Poetry as organization of creativity: Lessons from ‘the Jack Kerouac school of disembodied poetics’

Janet Borgerson, University of Exeter

The poetic word is a microcosm. (Jean-Paul Sartre)

I am building a dream machine . . . (William Burroughs)

At the Naropa Institute in Boulder, Colorado, USA, teachers and students of poetry, music, semiotics, Buddhist psychology, martial arts and dance gathered for the summer 1986 four-week session. The Jack Kerouac School of Disembodied Poetics, the poetry program, attracted, as usual, illustrious and infamous U. S. poets and writers engaged with so-called Beat generation values to work with less experienced writers. Students met with teachers, such as, Allen Ginsberg, William Burroughs, Anne Waldman, Robert Creely, Alice Notley, Clark Coolidge, Jim Carroll, Joy Harjo, and others in small groups, one-on-one seminars, and at larger panel discussions and talks, poetry readings and performances, as well as, late night parties. These Summer ’86 Naropa poets had histories, genealogies, mythologies, practices, and bits of advice that they shared with students, and reconfirmed with each other, over the month’s course.

I invoke and explore poetry as organization of creativity through an engagement with the following three lessons, paraphrases of writing advice, given in one-on-one seminars of which the author was a part:

Don’t stop at the end of the phrase! Keep going until you have nothing more to say! (Allen Ginsberg)

Don’t listen to what Allen says! Read his work and learn from his poems! (Anne Waldman)

You are just beginning! Don’t worry about what you’ve already written! Keep writing! (Joanne Kyger)

Many individuals and fields of study have advanced varying and particular views on what creativity is. I do not draw upon, nor attempt, direct definition here, but rather indirectly through discussion of some poets’ tendencies to comprehend poetry in certain ways, and believing that poets have experience with creativity, explore poetry as a mode of organization. Nevertheless, we might for clarification begin with Audre Lorde’s definition of poetry as “a revelatory distillation of experience” (138).

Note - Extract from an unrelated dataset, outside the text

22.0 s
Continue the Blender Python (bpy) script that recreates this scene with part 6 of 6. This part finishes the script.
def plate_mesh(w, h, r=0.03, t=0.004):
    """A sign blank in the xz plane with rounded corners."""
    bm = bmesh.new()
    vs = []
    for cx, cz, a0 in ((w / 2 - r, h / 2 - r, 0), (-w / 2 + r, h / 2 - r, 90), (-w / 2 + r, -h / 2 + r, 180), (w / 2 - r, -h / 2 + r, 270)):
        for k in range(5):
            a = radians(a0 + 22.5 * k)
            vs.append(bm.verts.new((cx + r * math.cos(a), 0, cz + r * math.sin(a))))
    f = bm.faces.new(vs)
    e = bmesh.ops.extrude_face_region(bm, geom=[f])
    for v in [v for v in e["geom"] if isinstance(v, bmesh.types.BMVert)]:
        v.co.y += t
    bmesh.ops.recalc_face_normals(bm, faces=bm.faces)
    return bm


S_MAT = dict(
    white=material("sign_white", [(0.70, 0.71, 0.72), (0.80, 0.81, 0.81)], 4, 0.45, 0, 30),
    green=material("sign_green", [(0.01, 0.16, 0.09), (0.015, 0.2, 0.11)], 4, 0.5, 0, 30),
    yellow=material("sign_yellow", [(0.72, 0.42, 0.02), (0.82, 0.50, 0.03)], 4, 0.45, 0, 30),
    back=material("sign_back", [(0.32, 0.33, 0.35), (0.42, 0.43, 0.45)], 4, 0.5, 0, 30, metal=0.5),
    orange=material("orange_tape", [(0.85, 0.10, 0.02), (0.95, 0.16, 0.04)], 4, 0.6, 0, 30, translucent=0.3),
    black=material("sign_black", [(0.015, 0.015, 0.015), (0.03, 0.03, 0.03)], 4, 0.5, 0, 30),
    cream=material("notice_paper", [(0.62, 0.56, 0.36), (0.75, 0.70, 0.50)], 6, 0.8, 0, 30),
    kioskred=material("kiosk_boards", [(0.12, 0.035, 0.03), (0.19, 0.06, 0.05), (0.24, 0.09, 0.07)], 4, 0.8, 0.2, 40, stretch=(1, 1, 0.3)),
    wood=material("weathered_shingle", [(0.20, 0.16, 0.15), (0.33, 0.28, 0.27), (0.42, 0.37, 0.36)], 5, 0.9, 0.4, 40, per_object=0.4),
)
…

In this view, the organizing – what I’m calling “poetry,” – of creativity (force) or creation (activity) takes place precisely when and where typical organizational features are absent and during which “those fears which rule our lives and form our silences begin to lose their control over us (Lorde, 137). Poetry emerges in, perhaps from, this absence, against Old Testament genealogies: “But necessity is always deeper than genealogies” (Nancy 1993, 26). Progenitors and predecessors serve as inspirational, pedagogical context, not preexisting determinants. 0 x 1
0! Or as E. E. Cummings writes, 2 x 2 “is 5” (1926). Manifesting the as yet unsaid, unobserved, unthought forms a core interest here, suggesting poetry’s role in making new connections and realizations possible. Nevertheless, a presence of human creation, evocative of actuality and experience will not be excluded, foreclosed, or dismissed as otherwise than lived.

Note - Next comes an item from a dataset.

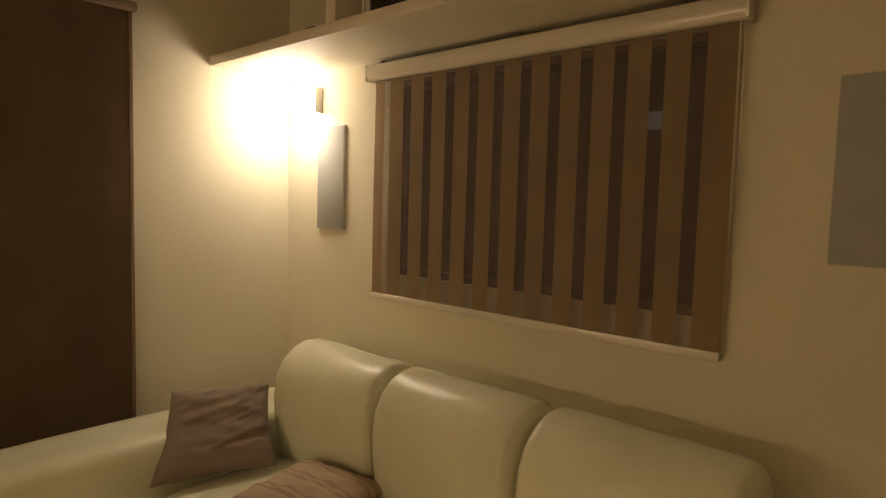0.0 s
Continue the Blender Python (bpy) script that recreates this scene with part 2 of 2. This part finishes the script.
# brown strip darkens the wall where the headrail keeps the light off
part("shadow_strip", boxes((WX0 - 0.02, WX1 + 0.02, 2.149, WN, 2.184, 2.211), bevel=0.003), M_BROWN, win, "brown strip standing in for the shade under the headrail")
for x0, x1 in ((WX0 + 0.035, -1.435), (-1.39, WX1 - 0.035)):
    p = part("pane", boxes((x0, x1, 2.205, 2.211, WZ0 + 0.035, WZ1 - 0.035)), M_GLASS, win)
    p.visible_shadow = False

# ---- what shows through the window at night ----
house = thing("neighbour_house", (-2.2, 5.7, 0), "dark neighbouring house wall with a dimly lit pane at night", "house")
part("wall", boxes((-9, 5, 5.7, 5.9, -3, 7)), M_OUT, house)
part("window", boxes((-2.64, -2.20, 5.685, 5.70, 2.37, 2.535), bevel=0.004), M_OUTPANE, house, "dimly lit frosted pane")
part("outdoor_lamp", boxes((-2.27, -2.14, 5.62, 5.70, 2.598, 2.628), bevel=0.004), M_OUTLAMP, house, "small lit outdoor lamp")
part("gutter", boxes((-1.95, -1.66, 5.60, 5.70, 2.572, 2.597), bevel=0.003), M_PALE, house)
part("gutter", boxes((-1.95, -1.66, 5.60, 5.70, 2.682, 2.704), bevel=0.003), M_PALE, house)
part("downpipe", boxes((-1.90, -1.68, 5.60, 5.70, -2.0, 2.49), bevel=0.01), M_PALE, house, "pale downpipe")


# ---- wall lamps ----
def wall_lamp(at, label):
    """Box lamp facing -y: a metal back with two side plates, open above and below, round a frosted glass block."""
    e = thing("wall_lamp", at, label, "lamp")
    x, y, z = at
    w, h, d = 0.20, 0.142, 0.052
    part("back_plate", boxes((x - w / 2, x + w / 2, y - 0.004, y, z - h / 2, z + h / 2), bevel=0.001), M_METAL, e)
    for s in (-1, 1):
        part("side_plate", boxes((x + s * w / 2 - 0.002, x + s * w / 2 + 0.002, y - d, y - 0.0045, z - h / 2, z + h / 2), bevel=0.0008), M_METAL, e, "pale metal side plate")
    part("shade", boxes((x - w / 2 + 0.004, x + w / 2 - 0.004, y - d, y - 0.006, z - h / 2 + 0.010, z + h / 2 - 0.004),
                        (x - w / 2 + 0.012, x + w / 2 - 0.012, y - d - 0.230, y - d - 0.0005, z - h / 2 + 0.010, z + h / 2 - 0.001), bevel=0.002), M_SHADE, e, "glowing frosted shade")
    part("lower_diffuser", boxes((x - w / 2 + 0.012, x + w / 2 - 0.012, y - d - 0.230, y - 0.006, z - h / 2 + 0.002, z - h / 2 + 0.0095), bevel=0.002), M_DOWN, e)
    part("front_panel", boxes((x - w / 2 + 0.012, x + w / 2 - 0.012, y - d - 0.236, y - d - 0.2305, z - h / 2 + 0.002, z + h / 2 - 0.002), bevel=0.002), M_FRONT, e)
    return e


wall_lamp((-2.912, WN, 2.175), "lit wall lamp with a frosted shade under the shelf")


def unseen_room_lamp(x, y, z, length):
    """A long tube of frosted glass hung on two cords, added for the unseen room light."""
    e = thing("unseen_room_lamp", (x, y, CEIL), "unseen room light added as a long frosted tube on cords", "lamp")
    bm = bmesh.new()
    part("shade", tube(bm, (x - length / 2, y, z), (x + length / 2, y, z), 0.075, n=32), M_SHADE_FAR, e, "glowing frosted glass tube")
    for s in (-1, 1):
        bm = bmesh.new()
        part("end_cap", tube(bm, (x + s * length / 2, y, z), (x + s * (length / 2 + 0.03), y, z), 0.079, n=32), M_METAL, e)
        bm = bmesh.new()
        part("cord", tube(bm, (x + s * length * 0.4, y, z + 0.074), (x + s * length * 0.4, y, CEIL - 0.03), 0.003, n=8), M_FOAM, e)
    part("canopy", boxes((x - length * 0.45, x + length * 0.45, y - 0.03, y + 0.03, CEIL - 0.03, CEIL), bevel=0.004), M_METAL, e)
    return e


# unseen source hinted at by the headrail highlight; tube form and place are assumed
unseen_room_lamp(-1.6, -2.0, 1.45, 2.0)

# ---- striped roller blind ----
BX0, BX1 = -2.336, -0.620
BY = 2.122
blind = thing("striped_roller_blind", ((BX0 + BX1) / 2, WN, 1.135), "lowered roller blind with brown opaque and sheer upright stripes", "blind")
bm = bmesh.new()
prof = [(2.163, 2.224), (2.106, 2.2165), (2.0985, 2.2185), (2.0925, 2.2235), (2.0885, 2.230), (2.0855, 2.238), (2.084, 2.247), (2.0835, 2.258), (2.0845, 2.274), (2.088, 2.288), (2.096, 2.296), (2.163, 2.298)]
vs = [bm.verts.new((-2.354, y, z)) for y, z in prof]
f = bm.faces.new(vs)
r = bmesh.ops.extrude_face_region(bm, geom=[f])
bmesh.ops.translate(bm, vec=(-0.593 + 2.354, 0, 0), verts=[g for g in r["geom"] if isinstance(g, bmesh.types.BMVert)])
bmesh.ops.bevel(bm, geom=[e for e in bm.edges if e.calc_face_angle(0) > 0.9], offset=0.0015, segments=2, affect="EDGES")
part("headrail", bm, M_RAIL, blind, "cream aluminium headrail")
for x in (-2.25, -1.45, -0.72):
    part("bracket", boxes((x - 0.012, x + 0.012, 2.10, 2.163, 2.2985, 2.305)), M_GREY, blind)
for x0, x1 in ((-2.362, -2.3545), (-0.5925, -0.587)):
    part("end_cap", boxes((x0, x1, 2.084, 2.164, 2.217, 2.2985), bevel=0.007), M_RAIL, blind)
part("bottom_rail", boxes((BX0, BX1, BY - 0.009, BY + 0.010, 1.133, 1.164), bevel=0.004), M_RAIL, blind, "cream bottom bar")
sheers = [(-2.2555 + 0.1353 * k, -2.2045 + 0.1353 * k) for k in range(12)]
sheers[0] = (-2.2545, -2.2140)
cuts = [BX0] + [v for s in sheers for v in s] + [BX1]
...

The perspective emerging here suggests that the organizing of creativity happens when control is held at bay, not when control returns. It’s difficult, then, to avoid the further insight that organization, as typically understood, is steeped in doing and attempting and trying and controlling and making happen: yet if we’re to investigate the potential of understanding poetry as organization of creativity, then non-doing, non attempting, a reciprocity of doing and not doing, and so forth must be faced in the organization context.